Online bullying ‘among biggest issues facing young people’

A survey found that most children are positive about the internet and say there are good elements for their age.
Online bullying ‘among biggest issues facing young people’

By Cate McCurry, PA

People being nasty to each other and bullying online are the biggest issues that upset young people, new research shows.

A quarter of all girls said people being nasty to each other as the issue that most frequently upsets them.

The findings, published by Minister for Media Catherine Martin, found that 62 per cent of children and young people, aged nine to 17 years old, use social media.

This rises from a quarter of nine to 10-year-olds to nearly 90 per cent of 15 to 17-year-olds.

The details were published in a comprehensive report of a national survey of children, their parents and adults regarding online safety.

The report was commissioned following a recommendation by the National Advisory Council for Online Safety (NACOS) about the need for an up-to-date research.

The research consisted of three nationally representative surveys, one of children, one of their parents, and a separate survey of adults.

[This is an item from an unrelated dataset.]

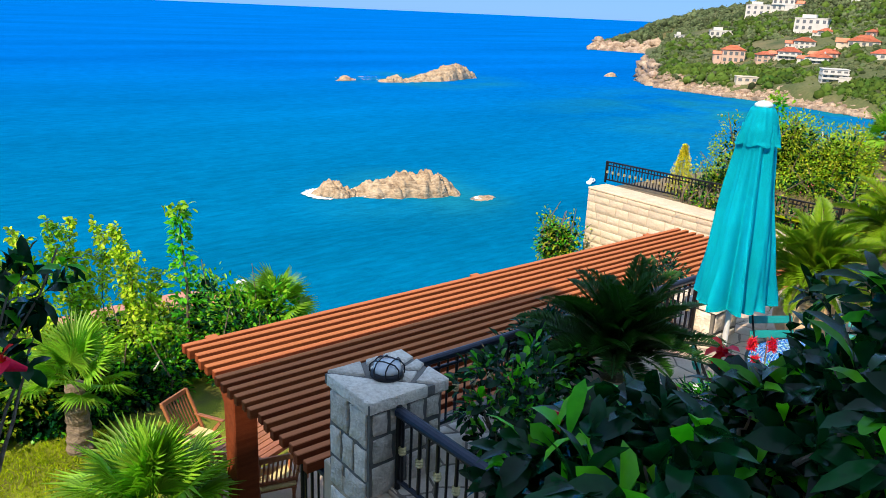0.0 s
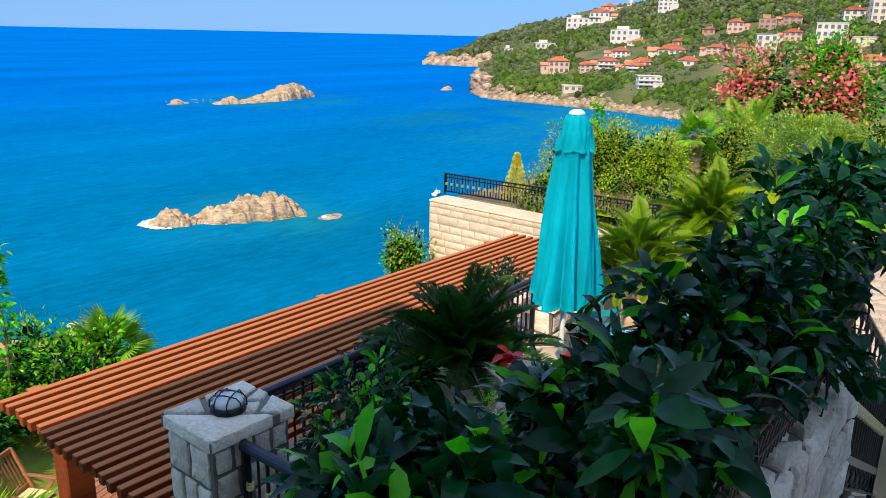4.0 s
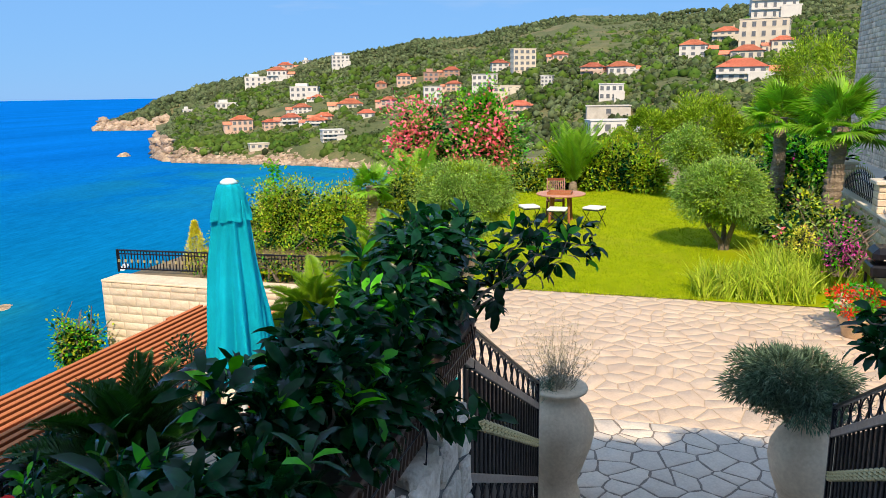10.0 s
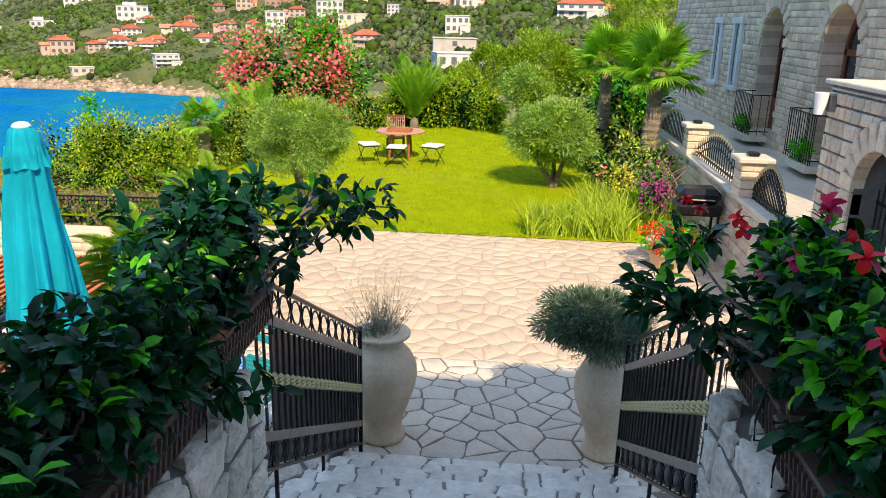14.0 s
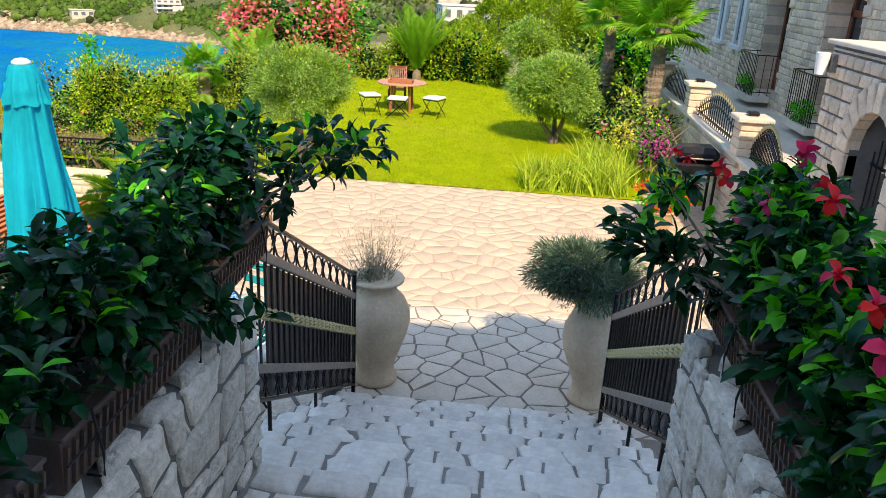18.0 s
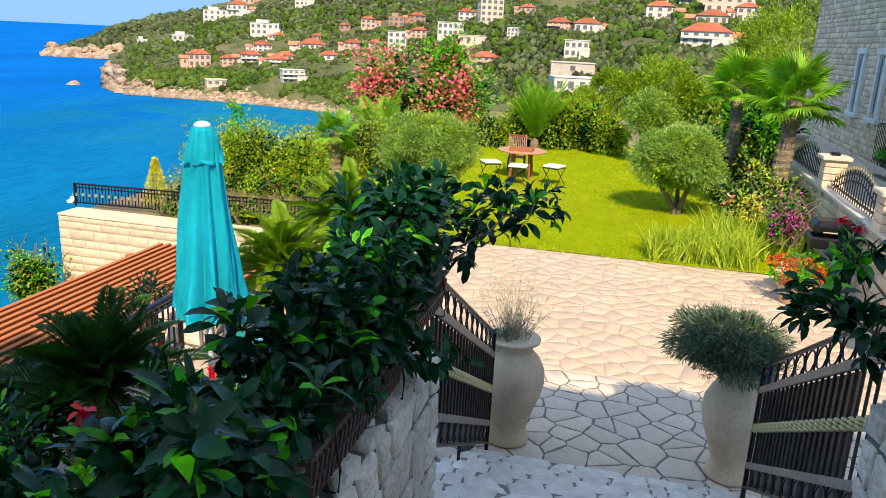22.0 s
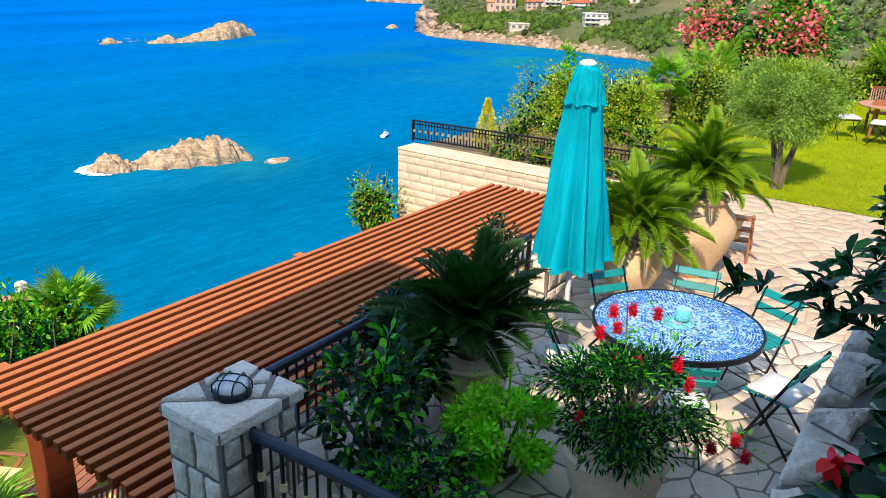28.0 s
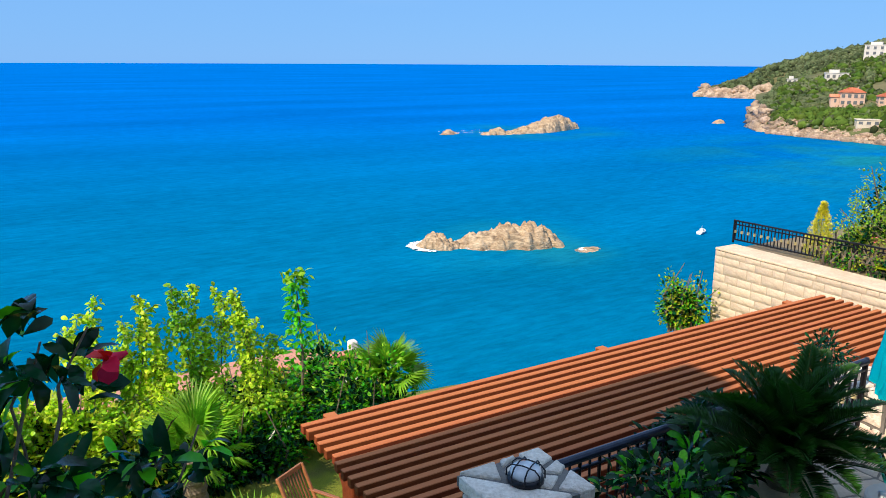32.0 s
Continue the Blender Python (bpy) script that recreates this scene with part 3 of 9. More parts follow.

It found that most children are positive about the Internet and say there are good elements for their age.

Just under half of children say this is very true and 39 per cent say it is fairly true.

 

The research set out to determine how adults and children in Ireland use and access the Internet and the level of their digital skills, and to estimate the prevalence of online risks experienced by Internet users.

It also exposed how children and their parents or carers have different perceptions of children’s experiences.

Just over half of parents say they help their child when something bothers them on the internet.

This contrasts with 19 per cent of children who report telling a parent about issues that have upset them online.

More than 80 per cent of parents or carers say that they would most prefer to receive online safety information from the child’s school – with 60 per cent currently receiving information this way.

For adults, being contacted by strangers or someone they did not know is the most reported problem encountered online.

Catherine Martin comments
Catherine Martin speaking to the media in Dublin (Niall Carson/PA)

This is reported by 13 per cent of adults overall, while 8 per cent say this happens at least every month and 3 per cent at least every week.

Speaking at the launch, Ms Martin said the pandemic has brought “sharp focus” to the reality that the Internet is a key part of people’s lives.

“From working, schooling and creating from home, the Internet has enabled us to weather this crisis in ways which surprised us all,” the Green Party minister added.

“While the Internet has had a broadly positive impact on our society, there are, of course, risks, particularly to children.

“Some of these risks are extensions of existing offline phenomena, such as bullying. Others represent new challenges, such as image based abuse.

“This crucial report shines a light on how the people of Ireland, particularly children, use the Internet, the risks they face online, and how they respond to those risks.

“While illuminating both the positive and negative parts of the online world, the risks identified in this report underline the need for regulation, for example the prevalence of cyberbullying, particularly among 13 to 14-year-olds.

“The report also highlights the need for a holistic approach to online safety, involving educators, parents, carers and regulators.”